- **Exercise prompt**
For the material that follows, return exactly the lines from the one with "random.seed(0), np.random.seed(0), noise.seed_set(1)" through the one with "for path, value", both ends included.

>>>

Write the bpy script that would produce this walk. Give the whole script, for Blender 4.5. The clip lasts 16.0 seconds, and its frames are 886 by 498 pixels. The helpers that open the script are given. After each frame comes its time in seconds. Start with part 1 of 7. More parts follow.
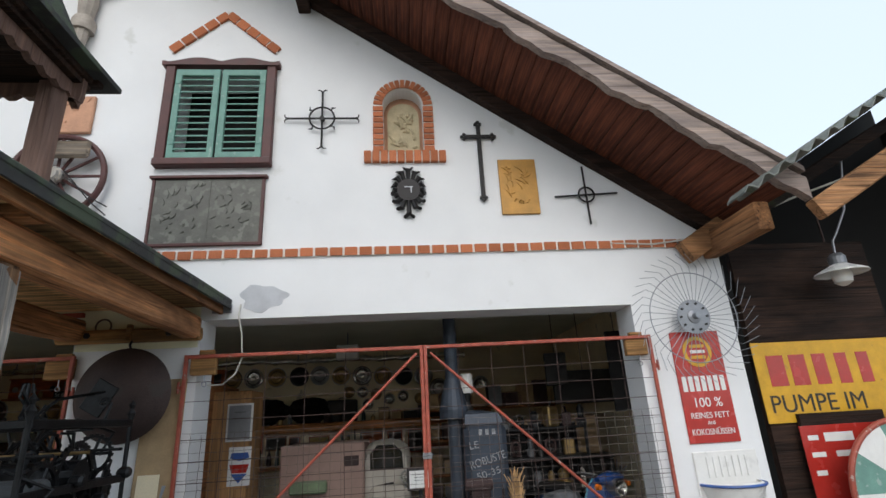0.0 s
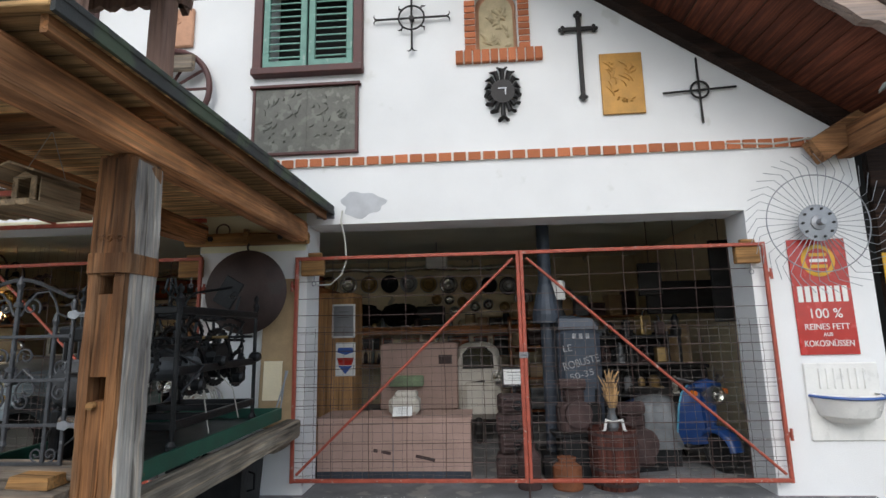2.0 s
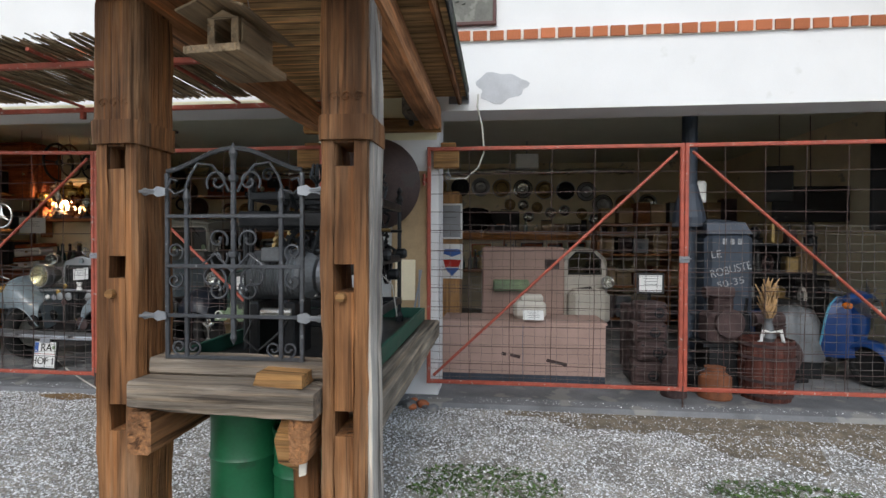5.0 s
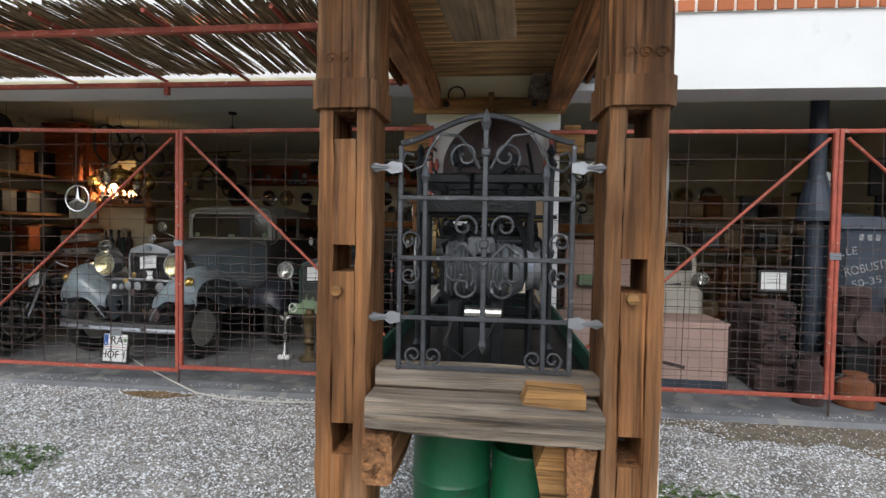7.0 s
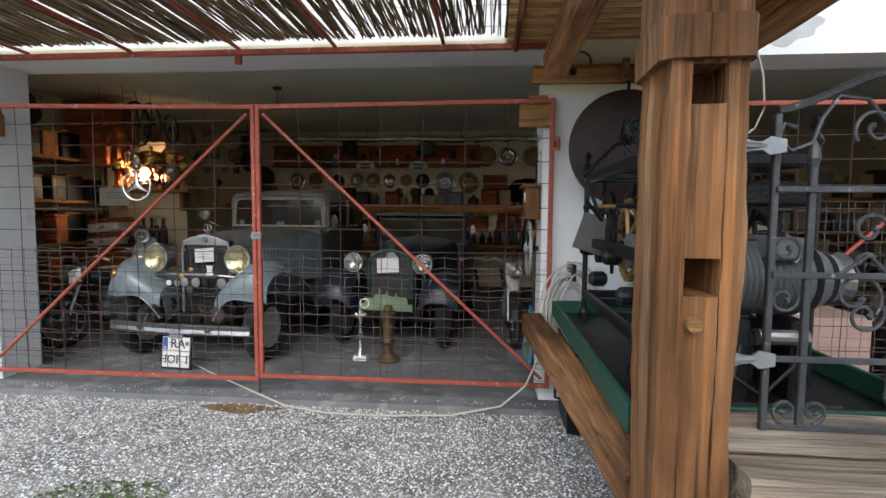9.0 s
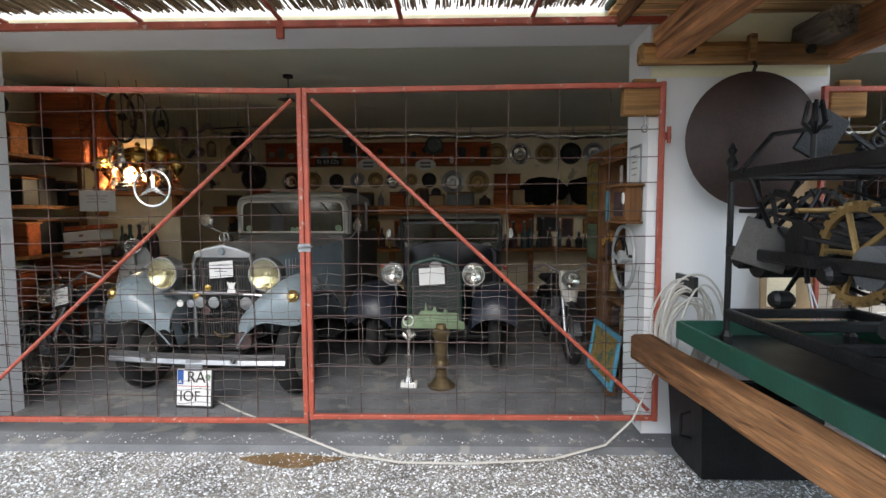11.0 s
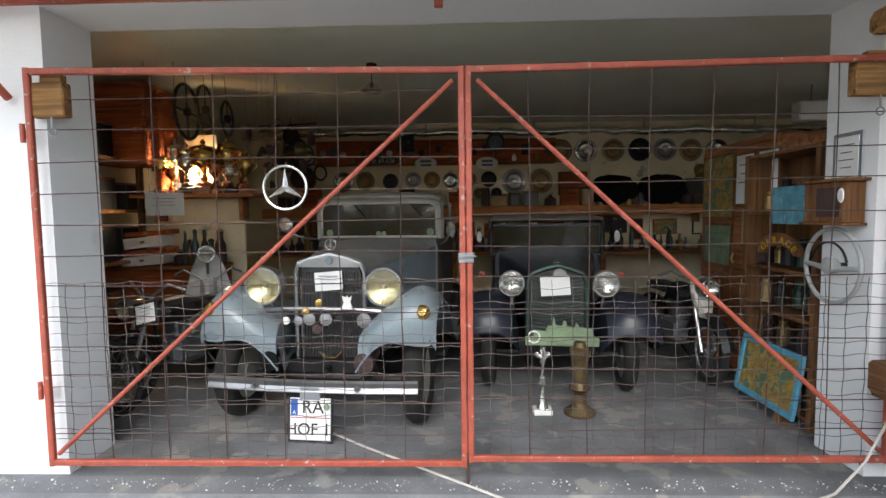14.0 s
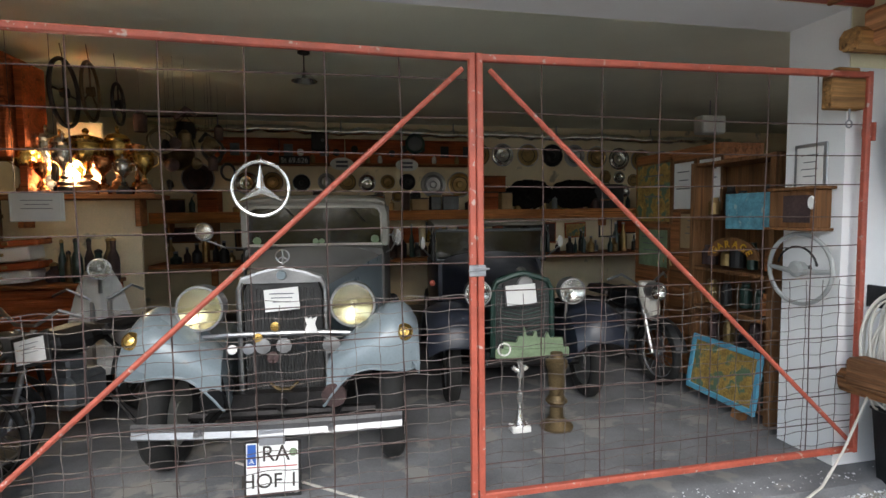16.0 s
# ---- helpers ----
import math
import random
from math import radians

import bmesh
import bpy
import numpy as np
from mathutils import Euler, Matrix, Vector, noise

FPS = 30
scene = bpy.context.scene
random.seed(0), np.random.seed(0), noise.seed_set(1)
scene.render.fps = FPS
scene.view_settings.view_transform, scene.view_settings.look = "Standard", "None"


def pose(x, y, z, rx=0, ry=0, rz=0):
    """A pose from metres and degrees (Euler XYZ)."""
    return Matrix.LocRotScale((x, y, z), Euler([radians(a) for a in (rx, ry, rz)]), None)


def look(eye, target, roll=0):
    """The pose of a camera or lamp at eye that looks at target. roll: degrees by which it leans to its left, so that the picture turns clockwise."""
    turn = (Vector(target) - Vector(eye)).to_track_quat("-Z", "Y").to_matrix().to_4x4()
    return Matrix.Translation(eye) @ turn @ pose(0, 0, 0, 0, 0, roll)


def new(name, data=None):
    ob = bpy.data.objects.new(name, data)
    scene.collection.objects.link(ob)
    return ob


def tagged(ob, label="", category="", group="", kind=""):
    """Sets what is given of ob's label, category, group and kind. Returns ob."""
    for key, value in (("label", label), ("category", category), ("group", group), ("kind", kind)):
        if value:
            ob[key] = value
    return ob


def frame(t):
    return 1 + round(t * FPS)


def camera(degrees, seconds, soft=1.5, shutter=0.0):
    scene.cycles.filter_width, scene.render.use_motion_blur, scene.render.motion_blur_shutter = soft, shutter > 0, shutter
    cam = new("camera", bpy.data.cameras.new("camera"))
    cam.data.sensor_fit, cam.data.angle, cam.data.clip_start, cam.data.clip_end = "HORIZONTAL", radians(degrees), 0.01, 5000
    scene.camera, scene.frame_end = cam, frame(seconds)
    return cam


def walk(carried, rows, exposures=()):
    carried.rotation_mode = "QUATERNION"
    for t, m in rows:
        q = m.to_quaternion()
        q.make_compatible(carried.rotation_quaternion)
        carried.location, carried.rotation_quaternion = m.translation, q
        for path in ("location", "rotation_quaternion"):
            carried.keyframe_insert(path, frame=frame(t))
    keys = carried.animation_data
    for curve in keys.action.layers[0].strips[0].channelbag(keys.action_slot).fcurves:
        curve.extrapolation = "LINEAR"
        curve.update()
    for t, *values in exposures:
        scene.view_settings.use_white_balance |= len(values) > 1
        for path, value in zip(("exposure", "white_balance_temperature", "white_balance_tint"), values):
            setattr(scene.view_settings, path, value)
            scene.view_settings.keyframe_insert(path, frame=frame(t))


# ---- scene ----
cam = camera(82.8, 16.0)
PATH = [
    (0, (-0.18, 0.07, 1.766), (-0.002, 1.958, 2.402), -3.2),
    (0.5, (-0.192, 0.061, 1.79), (-0.188, 1.949, 2.449), -2.4),
    (1, (-0.236, 0.085, 1.755), (-0.288, 1.977, 2.401), -1.8),
    (1.5, (-0.325, 0.118, 1.702), (-0.429, 2.062, 2.159), -0.9),
    (2, (-0.389, 0.126, 1.671), (-0.522, 2.095, 1.996), -1.2),
    (2.5, (-0.462, 0.186, 1.633), (-0.612, 2.174, 1.792), -1.1),
    (3, (-0.622, 0.329, 1.604), (-0.81, 2.317, 1.708), -0.2),
    (3.5, (-0.825, 0.429, 1.617), (-1.044, 2.417, 1.668), -1.3),
    (4, (-1.08, 0.471, 1.581), (-1.298, 2.459, 1.588), -0.0),
    (4.2, (-1.217, 0.469, 1.584), (-1.435, 2.457, 1.578), 0.2),
    (6.3, (-2.349, 0.666, 1.567), (-2.523, 2.657, 1.515), 0.8),
    (6.5, (-2.477, 0.677, 1.57), (-2.641, 2.669, 1.51), 1.1),
    (7, (-2.81, 0.8, 1.558), (-3.02, 2.788, 1.496), 1.0),
    (7.5, (-3.072, 0.923, 1.594), (-3.313, 2.906, 1.497), 0.9),
    (8, (-3.401, 1.017, 1.598), (-3.645, 3.0, 1.5), 1.1),
    (8.5, (-3.675, 1.092, 1.625), (-3.869, 3.078, 1.493), 0.1),
    (9, (-3.921, 1.273, 1.621), (-4.098, 3.26, 1.479), 0.4),
    (9.2, (-4.005, 1.4, 1.641), (-4.147, 3.389, 1.492), -0.5),
    (11.3, (-4.955, 2.012, 1.667), (-4.978, 4.007, 1.523), -0.6),
    (11.5, (-5.016, 2.101, 1.672), (-5.043, 4.095, 1.52), -1.3),
    (12, (-5.156, 2.169, 1.68), (-5.212, 4.161, 1.513), -0.9),
    (12.5, (-5.402, 2.188, 1.681), (-5.45, 4.18, 1.516), -0.7),
    (13, (-5.621, 2.203, 1.677), (-5.653, 4.196, 1.517), -0.7),
    (13.5, (-5.775, 2.288, 1.67), (-5.841, 4.281, 1.527), 0.4),
    (14, (-5.935, 2.462, 1.68), (-5.993, 4.456, 1.539), -0.7),
    (14.5, (-6.116, 2.534, 1.676), (-6.113, 4.529, 1.532), 0.6),
    (15, (-6.34, 2.577, 1.7), (-6.179, 4.567, 1.572), 0.9),
    (15.5, (-6.491, 2.659, 1.701), (-6.205, 4.634, 1.571), 1.1),
    (16, (-6.581, 2.9, 1.709), (-6.177, 4.854, 1.574), -0.7),
]
EXPOSURES = [(0.0, 0.42), (2.5, 0.62), (9.0, 1.02), (12.0, 1.50), (16.0, 1.55)]
walk(cam, [(t, look(eye, target, roll)) for t, eye, target, roll in PATH], EXPOSURES)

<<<

- **Output for this task**
random.seed(0), np.random.seed(0), noise.seed_set(1)
scene.render.fps = FPS
scene.view_settings.view_transform, scene.view_settings.look = "Standard", "None"


def pose(x, y, z, rx=0, ry=0, rz=0):
    """A pose from metres and degrees (Euler XYZ)."""
    return Matrix.LocRotScale((x, y, z), Euler([radians(a) for a in (rx, ry, rz)]), None)


def look(eye, target, roll=0):
    """The pose of a camera or lamp at eye that looks at target. roll: degrees by which it leans to its left, so that the picture turns clockwise."""
    turn = (Vector(target) - Vector(eye)).to_track_quat("-Z", "Y").to_matrix().to_4x4()
    return Matrix.Translation(eye) @ turn @ pose(0, 0, 0, 0, 0, roll)


def new(name, data=None):
    ob = bpy.data.objects.new(name, data)
    scene.collection.objects.link(ob)
    return ob


def tagged(ob, label="", category="", group="", kind=""):
    """Sets what is given of ob's label, category, group and kind. Returns ob."""
    for key, value in (("label", label), ("category", category), ("group", group), ("kind", kind)):
        if value:
            ob[key] = value
    return ob


def frame(t):
    return 1 + round(t * FPS)


def camera(degrees, seconds, soft=1.5, shutter=0.0):
    scene.cycles.filter_width, scene.render.use_motion_blur, scene.render.motion_blur_shutter = soft, shutter > 0, shutter
    cam = new("camera", bpy.data.cameras.new("camera"))
    cam.data.sensor_fit, cam.data.angle, cam.data.clip_start, cam.data.clip_end = "HORIZONTAL", radians(degrees), 0.01, 5000
    scene.camera, scene.frame_end = cam, frame(seconds)
    return cam


def walk(carried, rows, exposures=()):
    carried.rotation_mode = "QUATERNION"
    for t, m in rows:
        q = m.to_quaternion()
        q.make_compatible(carried.rotation_quaternion)
        carried.location, carried.rotation_quaternion = m.translation, q
        for path in ("location", "rotation_quaternion"):
            carried.keyframe_insert(path, frame=frame(t))
    keys = carried.animation_data
    for curve in keys.action.layers[0].strips[0].channelbag(keys.action_slot).fcurves:
        curve.extrapolation = "LINEAR"
        curve.update()
    for t, *values in exposures:
        scene.view_settings.use_white_balance |= len(values) > 1
        for path, value in zip(("exposure", "white_balance_temperature", "white_balance_tint"), values):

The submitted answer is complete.